Lexington, VA • Monday, September 01, 2008
We're Preparing 3Ls for Professional Life
New curriculum at Washington and Lee aims to give students practical experiences.
By Rodney A. Smolla
To borrow from the Marine Corps, we at Washington and Lee law school are looking for a few good lawyers.
Our society does not train doctors, business leaders,clergy, journalists, engineers, scientists, or architects entirely from books and classrooms, but through a combination of classroom and hands-on experience.
For many years, voices in the legal profession have called on law schools to innovate, to place greater emphasis on professionalism and learning in context often found in other professional programs.
And so, Washington and Lee is embarking on a dramatic revision of its law school curriculum, re-inventing the third year of law school to make it an integrative and experiential year devoted to the development of professionalism through simulated and actual practice experiences.
The overarching goal of our reform is to distinguish the learning process in the final year of law school, thoughtfully preparing students for the transition to professional life. We seek to blend, creatively and constructively, academic and professional values. In the afterglow of the Beijing Olympics, our purpose is well-captured in the wisdom of a Chinese proverb: "Tell me, I will forget. Show me, I may remember. Involve me, I will understand."
Our aspiration is to generate energy and synergy in two directions—we will push the law school into the profession, and invite the profession into the law school. All students will participate in a year-long professionalism program that will include the participation of practicing lawyers and judges. The program will guide students in the development of professionalism in all its aspects, including legal ethics, civility in practice, civic engagement and leadership, and pro bono service.
The core intellectual experiences in the third year will be presented principally through "practicum" courses that simulate legal practice environments. They will require students to exercise professional judgment, work in teams, solve problems, draft legal documents, counsel clients, negotiate solutions, serve as advocates and counselors—the full complement of professional activity required of lawyers.
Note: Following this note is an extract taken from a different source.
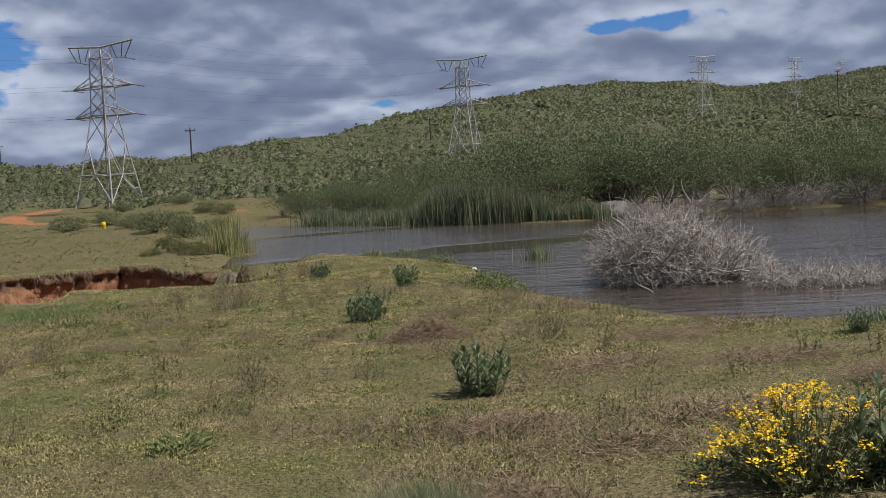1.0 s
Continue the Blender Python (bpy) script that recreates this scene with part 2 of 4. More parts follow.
M_GREYTWIG = plain_material("grey_twigs", (0.125, 0.11, 0.10), (0.28, 0.25, 0.23), 6.0, 0.85)
M_BARK = plain_material("bark", (0.07, 0.055, 0.04), (0.16, 0.13, 0.10), 5.0, 0.9)
M_STEEL = plain_material("galvanised_steel", (0.25, 0.245, 0.235), (0.40, 0.385, 0.365), 2.0, 0.55, 0.35, 0.05)
M_DARKSTEEL = plain_material("weathered_cable", (0.06, 0.06, 0.065), (0.11, 0.11, 0.12), 2.0, 0.6, 0.3, 0.0)
M_DRUM = plain_material("yellow_plastic", (0.62, 0.36, 0.015), (0.72, 0.45, 0.03), 3.0, 0.45, 0.0, 0.05)
M_FOAM = plain_material("foam", (0.030, 0.022, 0.016), (0.135, 0.108, 0.082), 9.0, 0.9, 0.0, 0.6)
M_POLE = plain_material("tarred_pole", (0.035, 0.03, 0.027), (0.07, 0.06, 0.05), 4.0, 0.9)

# ---- shared tools ----
rng = np.random.default_rng(7)


def lattice(ix, iy, seed):
    h = (ix.astype(np.int64) * 374761393 + iy.astype(np.int64) * 668265263 + seed * 974634541) & 0xFFFFFFFF
    h = ((h ^ (h >> 13)) * 1274126177) & 0xFFFFFFFF
    return ((h ^ (h >> 16)) & 0xFFFF) / 65535.0


def vnoise(x, y, scale, seed=0):
    x, y = np.asarray(x) * scale, np.asarray(y) * scale
    ix, iy = np.floor(x), np.floor(y)
    fx, fy = x - ix, y - iy
    fx, fy = fx * fx * (3 - 2 * fx), fy * fy * (3 - 2 * fy)
    a, b = lattice(ix, iy, seed), lattice(ix + 1, iy, seed)
    c, d = lattice(ix, iy + 1, seed), lattice(ix + 1, iy + 1, seed)
    return (a + (b - a) * fx) * (1 - fy) + (c + (d - c) * fx) * fy - 0.5


def fbm(x, y, scale, seed=0, octaves=4):
    return sum(vnoise(x, y, scale * 2 ** k, seed + k) * 0.5 ** k for k in range(octaves))


def line_distance(x, y, line, closed=False):
    x, y = np.asarray(x, float), np.asarray(y, float)
    best = np.full(x.shape, 1e9)
    pts = list(line) + ([line[0]] if closed else [])
    for (ax, ay), (bx, by) in zip(pts, pts[1:]):
        dx, dy = bx - ax, by - ay
        t = np.clip(((x - ax) * dx + (y - ay) * dy) / (dx * dx + dy * dy), 0, 1)
        best = np.minimum(best, np.hypot(x - ax - t * dx, y - ay - t * dy))
    return best


def inside(x, y, ring):
    x, y = np.asarray(x, float), np.asarray(y, float)
    odd = np.zeros(x.shape, bool)
    for (ax, ay), (bx, by) in zip(ring, ring[1:] + ring[:1]):
        cross = (ay > y) != (by > y)
        odd ^= cross & (x < (bx - ax) * (y - ay) / ((by - ay) or 1e-9) + ax)
    return odd


def smooth(t):
    t = np.clip(t, 0, 1)
    return t * t * (3 - 2 * t)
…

In an advanced family law course, for example, students will negotiate a prenuptial agreement and do oral argument in a custody proceeding.
We at Washington and Lee have never conceptualized our new curriculum as a trade-off between intellectual and theoretical depth on the one hand and practical skills training on the other. Drawing from our own teaching experiences and the experiences of colleagues at other law schools, as well as from the insights and experiences of other professions, we have reached the judgment that our reform will increase the intellectual rigor of the third year, while simultaneously encouraging the development of a wide range of other professional skills. In both substance and symbol, dedicating an entire year to integrative and contextual learning will give us the opportunity to transform our conception of what it means to be a law school.
We are in an important period of serious innovation in American legal education. The thoughtful and ambitious improvements that many law schools across the country are now implementing will be good for the profession, good for our system of justice, and good for the public.
At Washington and Lee, we have not chosen two years of "law school" and one year of "practice." Our approach is three years of education. We know that our students follow a wide variety of career paths after graduation. Whatever they choose to do, we believe we need to be more ambitious in our conception of what it means to provide them with the deepest and most engaging educational experience possible.
In the words of the architect Daniel Burnham: "Make no little plans; they have no magic to stir men's blood . . . Aim high in hope and work, remembering that a noble, logical diagram once recorded will not die."
We are indeed aiming high, as are many other law schools around the country. The profession and the public will be better for it.
Rodney A. Smolla is dean at Washington and Lee University School of Law in Lexington, Va.